Por Secretariado Diocesano da Liturgia
O que é a Quaresma? Podemos responder a esta pergunta com a ajuda de bons manuais de liturgia e livros de boa divulgação com informações históricas seguras, reflexão teológica profunda e perspetivas pastorais mobilizadoras. São recursos à disposição dos pastores e outros agentes da pastoral litúrgica e de quem deseja conhecer mais profundamente este “tempo especial”, em ordem a vivê-lo e celebrá-lo de modo mais frutuoso e ajudar os outros no mesmo sentido. Contudo, há uma fonte privilegiada da qual todos precisamos de beber: a oração da Igreja. Ninguém como a Igreja conhece por dentro os tesouros que propõe aos seus filhos e este saber está expresso em formas lapidares, cheias de intimidade e beleza, nos textos que a Igreja se deu para a oração pública e oficial. O Missal, a Liturgia das Horas (e, ainda, os Rituais da Iniciação cristã dos adultos e da Penitência) são, portanto, os melhores livros a que podemos recorrer para nos introduzirmos na compreensão e na vivência da Quaresma guiados pela Igreja, Mãe e Mestra insuperável. Limitando-nos ao Missal, nesta nota vamo-nos debruçar um pouco sobre os prefácios deste tempo para saborear esta doutrina em forma de oração. Limitar-nos-emos aos seis prefácios incluídos no Ordinário da Missa.

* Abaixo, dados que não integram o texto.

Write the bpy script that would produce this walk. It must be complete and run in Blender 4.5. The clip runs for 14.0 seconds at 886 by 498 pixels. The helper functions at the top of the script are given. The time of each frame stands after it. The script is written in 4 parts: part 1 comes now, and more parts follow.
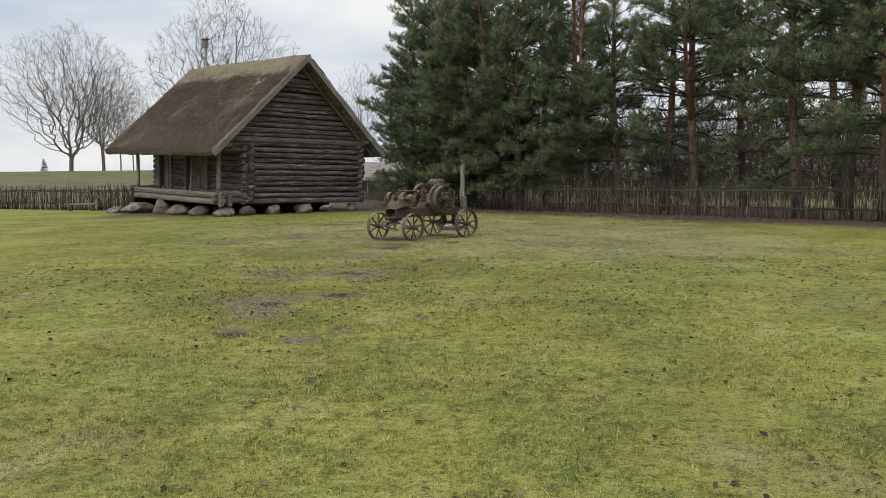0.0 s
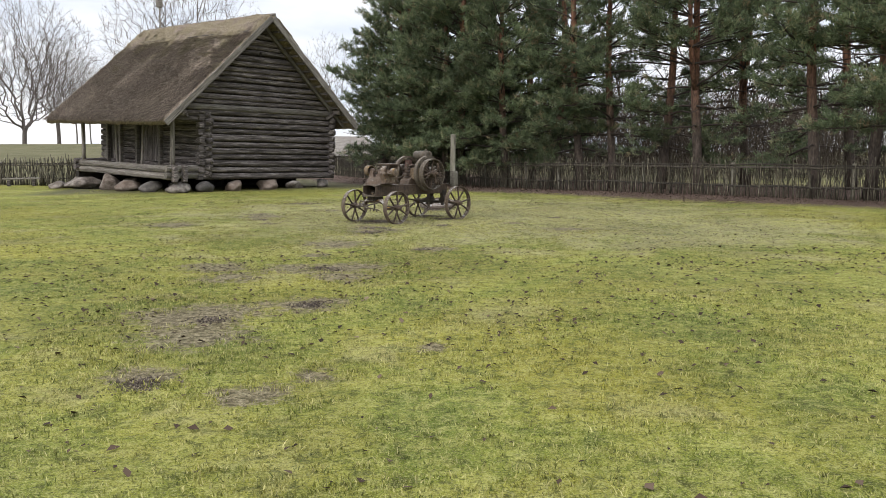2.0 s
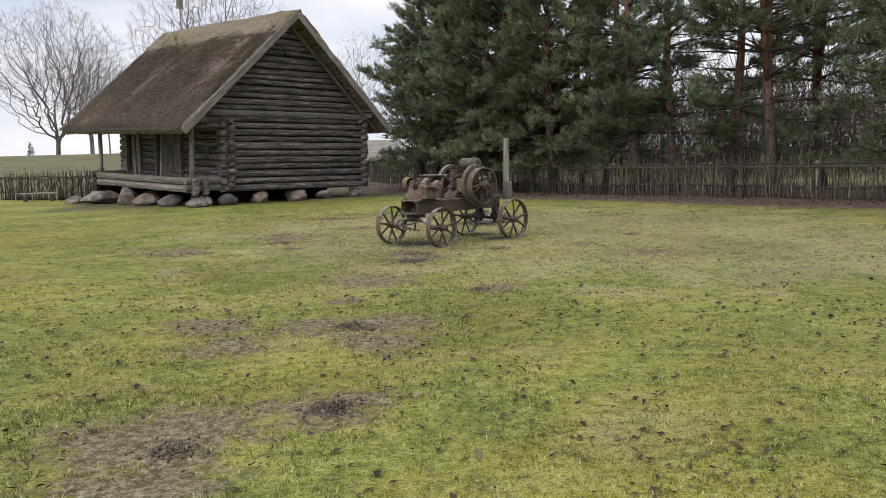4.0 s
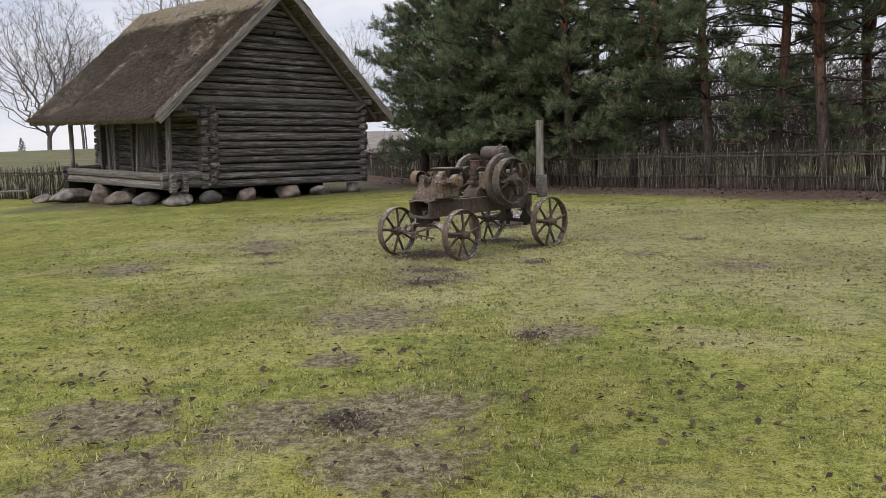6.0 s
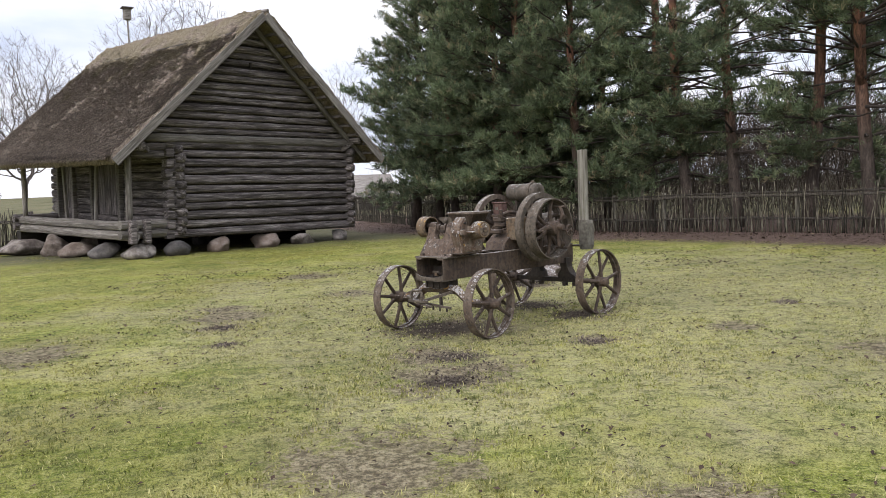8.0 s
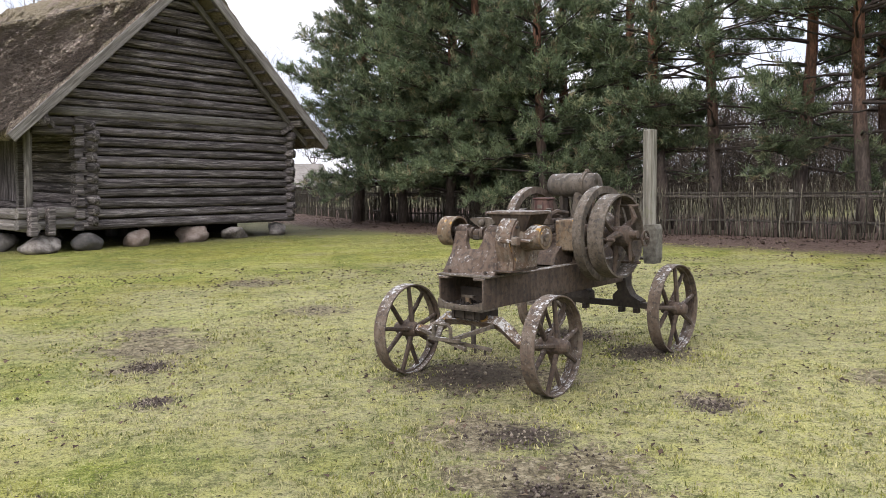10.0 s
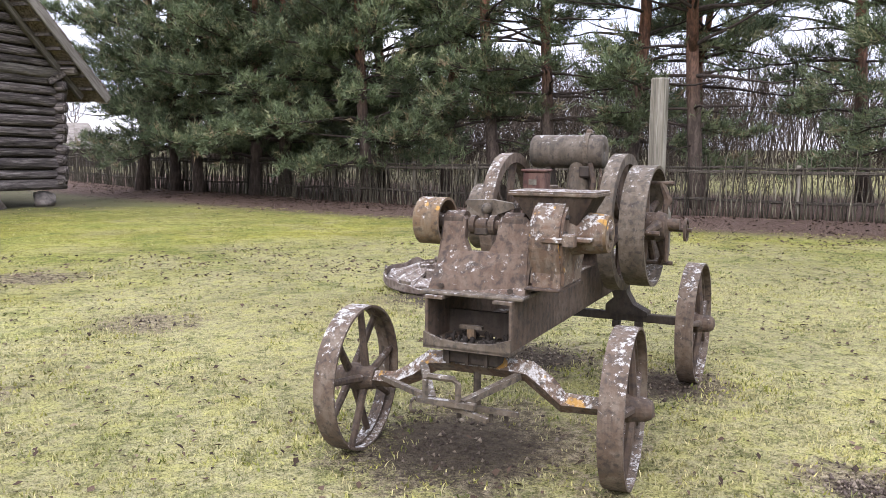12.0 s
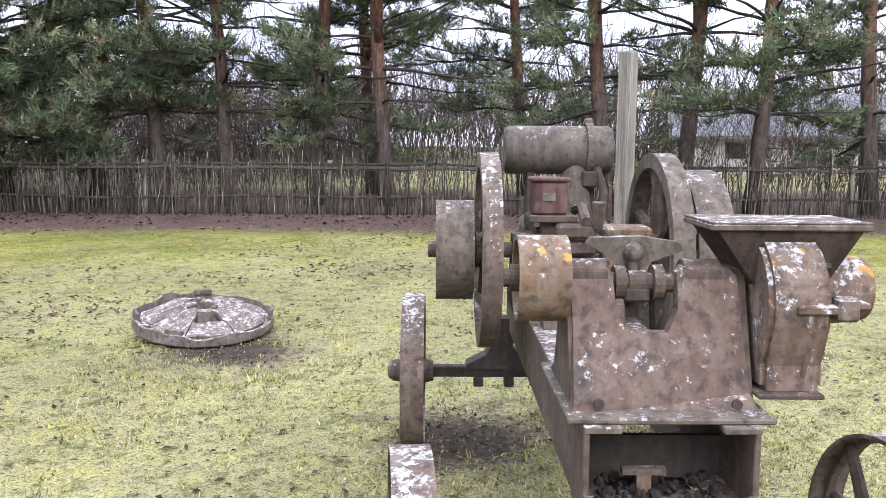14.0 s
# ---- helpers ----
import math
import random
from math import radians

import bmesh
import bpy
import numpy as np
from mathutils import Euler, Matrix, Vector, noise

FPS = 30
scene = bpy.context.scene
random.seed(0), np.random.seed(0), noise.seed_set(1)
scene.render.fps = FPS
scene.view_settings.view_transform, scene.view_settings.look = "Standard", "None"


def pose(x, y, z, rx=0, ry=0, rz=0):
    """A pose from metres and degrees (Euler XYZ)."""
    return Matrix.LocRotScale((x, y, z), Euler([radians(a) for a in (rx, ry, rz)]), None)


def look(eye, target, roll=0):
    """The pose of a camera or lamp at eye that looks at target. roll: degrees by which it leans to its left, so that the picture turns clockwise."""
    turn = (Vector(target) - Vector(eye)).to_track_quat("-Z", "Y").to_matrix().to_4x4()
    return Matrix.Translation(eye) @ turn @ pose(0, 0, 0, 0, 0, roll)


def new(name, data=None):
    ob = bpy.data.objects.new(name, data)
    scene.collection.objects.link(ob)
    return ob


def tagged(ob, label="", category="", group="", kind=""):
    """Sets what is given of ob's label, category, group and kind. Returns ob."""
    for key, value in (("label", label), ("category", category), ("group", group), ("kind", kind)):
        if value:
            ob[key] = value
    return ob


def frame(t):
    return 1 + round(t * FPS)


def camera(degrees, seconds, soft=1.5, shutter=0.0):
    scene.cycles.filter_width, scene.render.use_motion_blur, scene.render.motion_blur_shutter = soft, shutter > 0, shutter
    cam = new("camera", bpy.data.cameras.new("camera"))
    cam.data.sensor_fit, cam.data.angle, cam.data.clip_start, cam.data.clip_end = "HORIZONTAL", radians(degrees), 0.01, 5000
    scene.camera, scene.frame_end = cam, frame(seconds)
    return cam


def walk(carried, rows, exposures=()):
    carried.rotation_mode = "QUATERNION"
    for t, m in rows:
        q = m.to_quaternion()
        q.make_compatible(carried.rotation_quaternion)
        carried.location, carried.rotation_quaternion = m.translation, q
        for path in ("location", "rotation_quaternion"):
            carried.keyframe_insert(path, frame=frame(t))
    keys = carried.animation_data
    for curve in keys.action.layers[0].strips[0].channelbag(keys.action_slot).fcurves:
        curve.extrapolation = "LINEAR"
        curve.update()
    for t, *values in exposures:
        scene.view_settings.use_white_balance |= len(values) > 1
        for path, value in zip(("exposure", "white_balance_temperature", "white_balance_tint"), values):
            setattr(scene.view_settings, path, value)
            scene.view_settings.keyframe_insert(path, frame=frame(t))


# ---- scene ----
# seconds, eye, target, lean
PATH = [
    (0, (0.134, -0.258, 1.553), (0.115, 1.735, 1.375), -0.6),
    (0.5, (0.063, 0.493, 1.49), (0.062, 2.487, 1.334), -0.9),
    (1, (-0.084, 1.26, 1.416), (-0.099, 3.253, 1.248), -1.0),
    (1.5, (-0.188, 2.077, 1.408), (-0.15, 4.063, 1.176), -1.1),
    (2, (-0.308, 2.73, 1.43), (-0.25, 4.715, 1.197), -0.2),
    (2.5, (-0.437, 3.361, 1.452), (-0.386, 5.341, 1.172), -0.3),
    (3, (-0.513, 4.047, 1.499), (-0.502, 6.034, 1.269), -0.4),
    (5.5, (-0.675, 7.803, 1.574), (-0.72, 9.789, 1.343), -2.1),
    (6, (-0.853, 8.56, 1.491), (-0.882, 10.544, 1.243), -2.0),
    (6.5, (-0.953, 9.199, 1.48), (-1.023, 11.184, 1.252), -1.9),
    (7, (-1.092, 9.85, 1.43), (-1.142, 11.845, 1.296), -1.9),
    (7.5, (-1.136, 10.676, 1.435), (-1.149, 12.671, 1.296), -2.3),
    (10, (-1.99, 14.059, 1.421), (-1.794, 16.042, 1.256), -1.1),
    (10.5, (-2.18, 14.702, 1.42), (-1.775, 16.651, 1.228), -0.7),
    (11, (-2.326, 15.367, 1.397), (-1.81, 17.293, 1.237), -0.4),
    (11.5, (-2.51, 15.949, 1.382), (-1.92, 17.852, 1.207), 0.6),
    (12, (-2.646, 16.52, 1.384), (-1.929, 18.371, 1.14), 0.3),
    (12.5, (-2.745, 17.093, 1.407), (-1.886, 18.882, 1.157), -0.3),
    (13, (-2.834, 17.72, 1.405), (-1.663, 19.321, 1.149), -0.7),
    (13.5, (-2.886, 18.312, 1.36), (-1.537, 19.766, 1.105), -1.0),
    (14, (-2.982, 18.833, 1.38), (-1.522, 20.178, 1.131), 0.4),
]
# seconds, stops, kelvin, tint
EXPOSURES = [(0, 0.0, 6750, 9), (0.5, -0.02, 6750, 9), (1, -0.19, 6750, 9), (1.5, 0.09, 6750, 10), (2, 0.4, 6700, 11), (2.5, -0.05, 6700, 12), (3, 0.2, 6700, 13), (5.5, 0.15, 6600, 14), (6, 0.06, 6600, 15), (6.5, 0.32, 6600, 14), (7, 0.18, 6450, 14), (7.5, 0.3, 6450, 15), (10, 0.68, 6500, 16), (10.5, 0.62, 6500, 17),
             (11, 0.85, 6400, 18), (11.5, 0.95, 6350, 20), (12.5, 1.15, 6250, 21), (13, 1.22, 6100, 22), (14, 1.22, 6000, 22)]
SKY_ZENITH, SUN_POWER = 2.6, 1.2
cam = camera(56.5, 14.0, soft=0.55)
walk(cam, [(t, look(eye, target, lean)) for t, eye, target, lean in PATH], exposures=EXPOSURES)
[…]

A Quaresma é um “tempo de salvação” (II) que Deus todos os anos concede aos fiéis (I). É, portanto, um dom de Deus (I, II e V) que cada ano abre à sua Igreja o caminho do êxodo (V). Tal como para o antigo povo de Deus, este caminho passa pela celebração da Aliança, aos pés da montanha santa (V). A Quaresma, portanto, permite aos cristãos, a tomada de consciência da sua vocação e da sua missão. Reunindo-se para cantar o louvor de Deus, para escutar a Sua Palavra e para presenciar as suas maravilhas na celebração dos Sacramentos, a Igreja permanentemente se renova (V).
O ponto focal dessa renovação será, sem dúvida, na celebração dos “mistérios (= sacramentos) da renovação cristã”. É então que os catecúmenos alcançam a plenitude da filiação divina (I) e que os náufragos do pecado e da morte encontram o porto seguro da misericórdia e da paz (VI). Participando nestes mistérios, todos os fiéis – e não só catecúmenos e penitentes – crescerão na graça de filhos de Deus (I).
Esta renovação da aliança na celebração das festas pascais exige que o povo se prepare, purificando o seu coração pela contrição (I e V), pela penitência e pela caridade (II, III e IV). Daí a razão de ser do “deserto quaresmal” (V) com as suas renúncias, as suas tentações e, também, a sua liberdade, despojamento e intimidade. A Quaresma comporta, por isso, um programa com pontos muito concretos: oração mais intensa, caridade mais diligente (I), desprendimento das realidades caducas, jejum, prática da misericórdia…
É luminosa a perspetiva com que se apresentam as práticas ascéticas tradicionais. Não é principalmente uma afirmação voluntarista nem, muito menos, uma expressão de desprezo pelas realidades temporais. A alma destas práticas está na conversão a Deus de todo o coração (II). A penitência quaresmal não é uma autopunição, mas sim uma forma de dar graças a Deus (III). Ao mesmo tempo que estes exercícios de autodomínio nos proporcionam uma mais efetiva e visível liberdade interior, eles dão-nos ainda um meio concreto de imitar a Deus na sua divina liberalidade: a partilha fraterna com os mais carenciados (III). Daí que possamos e devamos dar graças a Deus pelos frutos da penitência (IV); de facto, mais do que obras nossas, as práticas penitenciais são uma graça que Deus nos dá, incluída no dom mais geral da Quaresma.
Todos caminhamos para a Páscoa. Desejamos participar na alegria do banquete do amor divino que então nos é posto (VI). Não deixemos então de percorrer o caminho que a bondade de Deus e a solicitude materna da Igreja nos abre em cada Quaresma.